The problem lies in the idea of governing laws being moral. How can a governing body appeal to everyone and still make progress as a nation? The idea of making laws that appease everyone’s morals is a fallacy. But states can still make laws that appeal to the morality of most people, as there tend to be pretty widely agreed-upon principles, such as things like taking personal property and murder being morally bad. This could even be an argument for not having a state to begin with, as a state will inherently infringe on the morals of its citizens. But we can also use this statement as an argument for protest and disobedience from citizens as being justified. If the citizens give the state their consent to create legislation, then it is also their right to disobey its commands when they don’t approve. Elected officials are called public servants for a reason: it is the responsibility of the general public to control their nation.

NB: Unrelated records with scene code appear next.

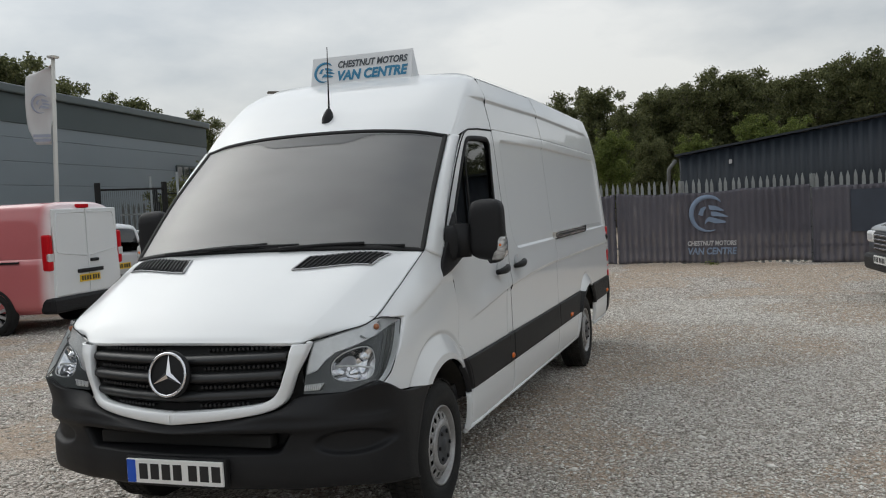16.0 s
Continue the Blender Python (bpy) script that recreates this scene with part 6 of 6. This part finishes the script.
# red and white van
rv = vehicle("small_van", place_car(2.87, 8.40, 96, 5.0), RED, 5.0, 1.95, 1.0, 1.95,
             [(0.0, 0.40, 0.75, 0.70), (0.2, 0.30, 0.95, 0.86), (0.9, 0.28, 1.08, 0.95), (1.5, 0.28, 1.12, 0.975), (3.0, 0.28, 1.12, 0.975), (4.6, 0.30, 1.12, 0.975), (4.93, 0.34, 1.12, 0.93), (5.0, 0.40, 1.12, 0.86)],
             [(0.95, 1.08, 1.14, 0.86), (1.5, 1.12, 1.6, 0.88), (2.0, 1.12, 1.90, 0.90), (2.6, 1.12, 1.96, 0.92), (4.5, 1.12, 1.96, 0.92), (4.85, 1.12, 1.93, 0.90), (4.97, 1.12, 1.84, 0.86)], "red and white panel van with twin rear doors", "van", True, wheels=(0.95, -0.98), wr=0.33, rear_paint=WHITE)
for sg in (-1, 1):
    dr = box("rear_door", (4.985, min(0.01 * sg, 0.82 * sg), 0.55), (5.015, max(0.01 * sg, 0.82 * sg), 1.86), WHITE, rv, 0.012, "white rear door")
    tube("door_pressing", [(5.017, sg * y_, z_) for y_, z_ in ((0.04, 1.80), (0.70, 1.80), (0.75, 1.72), (0.78, 1.25), (0.74, 1.20), (0.04, 1.12))], 0.010, WHITE, dr, 6)
    lamp = box("tail_lamp", (4.88, sg * 0.895 - 0.055, 0.94), (5.015, sg * 0.895 + 0.055, 1.48), REDLENS, rv, 0.03, "tall red tail lamp")
    box("clear_lens", (4.95, sg * 0.90 - 0.05, 1.08), (5.028, sg * 0.90 + 0.05, 1.20), CLEARLENS, lamp, 0.01)
box("rear_bumper", (4.80, -0.96, 0.30), (5.045, 0.96, 0.54), BLACKPL, rv, 0.05)
box("high_brake_lamp", (4.93, -0.14, 1.87), (4.99, 0.14, 1.93), REDLENS, rv, 0.01)
box("plate_lamp_bar", (5.01, -0.30, 0.86), (5.05, 0.34, 0.92), BLACKPL, rv, 0.01)
plate_on(rv, 5.02, 0.72, YPLATE)
box("door_handle", (5.01, 0.04, 1.02), (5.05, 0.24, 1.07), BLACKPL, rv, 0.015)
box("side_rail", (2.6, 0.93, 1.07), (4.5, 0.985, 1.10), BLACKPL, rv)
box("side_rail", (2.6, -0.985, 1.07), (4.5, -0.93, 1.10), BLACKPL, rv)
DARKGREY = material("dark_grey_paint", (0.05, 0.052, 0.056), 0.3, metal=0.3, coat=1.0)
# off-roader facing the van
suv = vehicle("off_road_car", place_car(5.32, -7.74, 99, 4.6), DARKGREY, 4.6, 1.9, 1.05, 1.75,
              [(0.0, 0.45, 0.85, 0.74), (0.12, 0.40, 0.98, 0.86), (0.8, 0.35, 1.08, 0.94), (1.5, 0.32, 1.1, 0.95), (3.0, 0.32, 1.1, 0.95), (4.2, 0.36, 1.1, 0.94), (4.6, 0.45, 1.05, 0.88)],
              [(1.3, 1.08, 1.12, 0.84), (1.75, 1.1, 1.5, 0.84), (2.2, 1.1, 1.72, 0.83), (3.2, 1.1, 1.78, 0.83), (4.1, 1.1, 1.74, 0.82), (4.5, 1.1, 1.2, 0.80)], "dark grey off-road car with a chrome slatted grille", "car", wheels=(0.88, -0.95), wr=0.37)
gr = box("grille", (-0.03, -0.42, 0.66), (0.06, 0.42, 0.92), BLACKPL, suv, 0.03)
for k in range(4):
    box("grille_bar", (-0.04, -0.38, 0.69 + k * 0.06), (-0.02, 0.38, 0.71 + k * 0.06), CHROME, gr, 0.004)
for sg in (-1, 1):
    box("head_lamp", (-0.02, sg * 0.64 - 0.16, 0.76), (0.14, sg * 0.64 + 0.16, 0.93), CLEARLENS, suv, 0.04)
box("bumper", (-0.06, -0.84, 0.38), (0.16, 0.84, 0.62), BLACKPL, suv, 0.06)
plate_on(suv, -0.075, 0.50, PLATE)

# white vans parked in a row on the open side
for rx_, ry_ in ((16.5, -14.6), (24.5, -18.6)):
    wv_ = vehicle("parked_van", place_car(rx_, ry_, 150, 5.4), WHITE, 5.4, 1.98, 1.0, 2.3,
                  [(0.0, 0.40, 0.80, 0.72), (0.2, 0.30, 0.98, 0.88), (0.9, 0.28, 1.12, 0.97), (1.5, 0.28, 1.2, 0.99), (3.0, 0.28, 1.2, 0.99), (5.0, 0.30, 1.2, 0.99), (5.35, 0.34, 1.2, 0.95), (5.4, 0.40, 1.2, 0.9)],
                  [(0.95, 1.12, 1.20, 0.88), (1.5, 1.2, 1.8, 0.9), (2.0, 1.2, 2.2, 0.92), (2.6, 1.2, 2.3, 0.94), (4.8, 1.2, 2.3, 0.94), (5.25, 1.2, 2.26, 0.92), (5.37, 1.2, 2.16, 0.9)], "white high-roof panel van parked in a row", "van", True, wheels=(0.95, -1.1), wr=0.34)
    box("front_bumper", (-0.05, -0.8, 0.34), (0.3, 0.8, 0.62), BLACKPL, wv_, 0.08)
    plate_on(wv_, -0.06, 0.45, PLATE)

# red crowd barriers by the fence
BRED = material("barrier_red", (0.55, 0.02, 0.03), 0.4, vary=0.4, scale=6, tint=(0.38, 0.015, 0.02))


def crowd_barrier(along, off):
    bar = empty("crowd_barrier", fence.matrix_basis @ Matrix.Translation((off, along, 0)) @ Matrix.Rotation(radians(90), 4, "Z"), "red tubular steel crowd barrier standing before the fence", "barrier", "crowd barriers")
    tube("frame", catmull([(-0.9, 0, 0.2), (-0.95, 0, 0.5), (-0.95, 0, 0.95), (-0.85, 0, 1.05), (0, 0, 1.05), (0.85, 0, 1.05), (0.95, 0, 0.95), (0.95, 0, 0.5), (0.9, 0, 0.2), (0, 0, 0.2), (-0.9, 0, 0.2)], 60)[:-1], 0.021, BRED, bar, 8, True)
    for k in range(10):
        tube("bar", [(-0.75 + k * 0.166, 0, 0.21), (-0.75 + k * 0.166, 0, 0.6), (-0.75 + k * 0.166, 0, 1.04)], 0.007, BRED, bar, 6)
    for xx in (-0.6, 0.6):
        tube("foot", [(xx, -0.3, 0.018), (xx, 0, 0.2), (xx, 0.3, 0.018)], 0.018, BRED, bar, 6)


crowd_barrier(10.12, -0.50)
crowd_barrier(11.32, -0.30)

# ---- low office with its sign on the open side of the yard ----
OFF = material("office_wall", (0.10, 0.105, 0.11), 0.6, vary=0.3, scale=1)
off = empty("sales_office", Matrix.Translation((-1.5, -16.0, 0)), "low dark office with a white lettered sign band", "office")
box("wall", (0, -6, 0), (13, 0, 5.10), OFF, off)
box("upper_wall", (0, -6, 5.94), (13, 0, 6.6), OFF, off)
box("sign_band", (-0.1, -6, 5.10), (13.1, 0.06, 5.94), BOARD, off, 0.02)
for k in range(4):
    box("window", (0.8 + k * 3.1, -0.02, 0.5), (3.2 + k * 3.1, 0.03, 3.4), PANE, off, 0.01)
PALE = material("pale_door", (0.42, 0.42, 0.40), 0.6, vary=0.3, scale=2)
box("door_panel", (6.1, -0.01, 1.0), (6.52, 0.045, 5.02), PALE, off, 0.01)
box("door_panel", (6.60, -0.01, 1.0), (6.84, 0.045, 5.02), PALE, off, 0.01)
box("notice", (6.34, 0.03, 4.25), (6.78, 0.06, 4.45), BOARD, off)
Mo = Matrix(((-1, 0, 0, 8.0), (0, -1, 0, 0.075), (0, 0, 1, 5.19), (0, 0, 0, 1)))
lettering("sign_text", "CHESTNUT", 0.38, NAVY, off, Mo @ Matrix.Translation((0, 0, 0.43)), 0.002, 0.1, 0.010, fit=3.1)
lettering("sign_text", "VAN Centre", 0.50, material("sign_green", (0.02, 0.10, 0.08), 0.5), off, Mo, 0.002, 0.1, 0.012, fit=4.9)
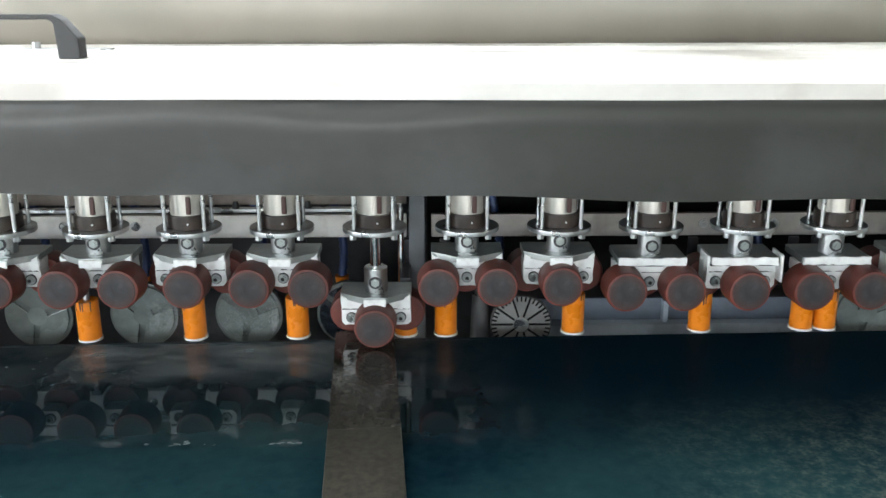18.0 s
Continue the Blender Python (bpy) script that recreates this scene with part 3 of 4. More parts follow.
# plates, gauges and badges on the panel
FY = 1.074
gp = part("gauge_plate", box((-1.0, FY - 0.003, 1.379), (-0.717, 1.080, 1.498), 0.001), PLATEM, mac, "brushed aluminium gauge plate")
for xx, zz in ((-0.729, 1.490), (-0.729, 1.388), (-0.985, 1.490), (-0.985, 1.388)):
    part("screw", cyl((xx, FY - 0.004, zz), 0.005, 0.003, "y", 12), GALV, gp)
for xx in (-0.783, -0.869, -0.955):
    b = bmesh.new()
    add_cyl(b, (xx, 1.060, 1.428), 0.031, 0.026, "y", 32, bevel=0.003)
    add_cyl(b, (xx, 1.024, 1.426), 0.0255, 0.052, "y", 32, bevel=0.002)
    body = part("gauge", b, BLACK, mac, "black pressure regulator with a small dial")
    part("dial", cyl((xx, 0.9977, 1.426), 0.0195, 0.001, "y", 28), INK, body)
    part("needle", prism([(-0.013 + xx, 1.423), (xx + 0.010, 1.430), (xx + 0.010, 1.4275), (xx - 0.012, 1.421)], "y", 0.9962, 0.997), WHITE, body)
    part("label_bar", box((xx - 0.014, FY - 0.0036, 1.478), (xx + 0.010, FY - 0.0032, 1.4815)), INKGREY, gp)
    part("label_bar", box((xx - 0.009, FY - 0.0036, 1.471), (xx + 0.008, FY - 0.0032, 1.474)), INKGREY, gp)
ip = part("data_plate", box((-0.7045, FY - 0.0005, 1.406), (-0.5805, 1.080, 1.489), 0.0006), PLATEM, mac, "printed aluminium data plate")
for zz, wd in ((1.456, 0.013), (1.450, 0.04), (1.443, 0.05), (1.437, 0.045), (1.430, 0.04), (1.424, 0.03), (1.4175, 0.035), (1.412, 0.02)):
    part("text_bar", box((-0.7005, FY - 0.0011, zz), (-0.7005 + wd, FY - 0.0007, zz + 0.0016)), INK, ip)
    part("line", box((-0.6415, FY - 0.0011, zz), (-0.5865, FY - 0.0007, zz + 0.0007)), INKGREY, ip)
part("badge_bar", box((-0.6885, FY - 0.0011, 1.476), (-0.6515, FY - 0.0007, 1.481)), INK, ip)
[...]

Another argument in opposition to civil disobedience is that it causes harm to others  and, therefore, cannot be moral. However, civil disobedience is nonviolent by definition. The only harm it would cause directly would be to the state. And isn’t harming the state’s authority good if the system is not benefiting its citizens, the goal of a democratic government?  The purpose of a watch is to tell time, and if it does not fulfill that purpose, it is useless. If a state does not serve its people, it is useless: civil disobedience is a nonviolent route to fixing that problem.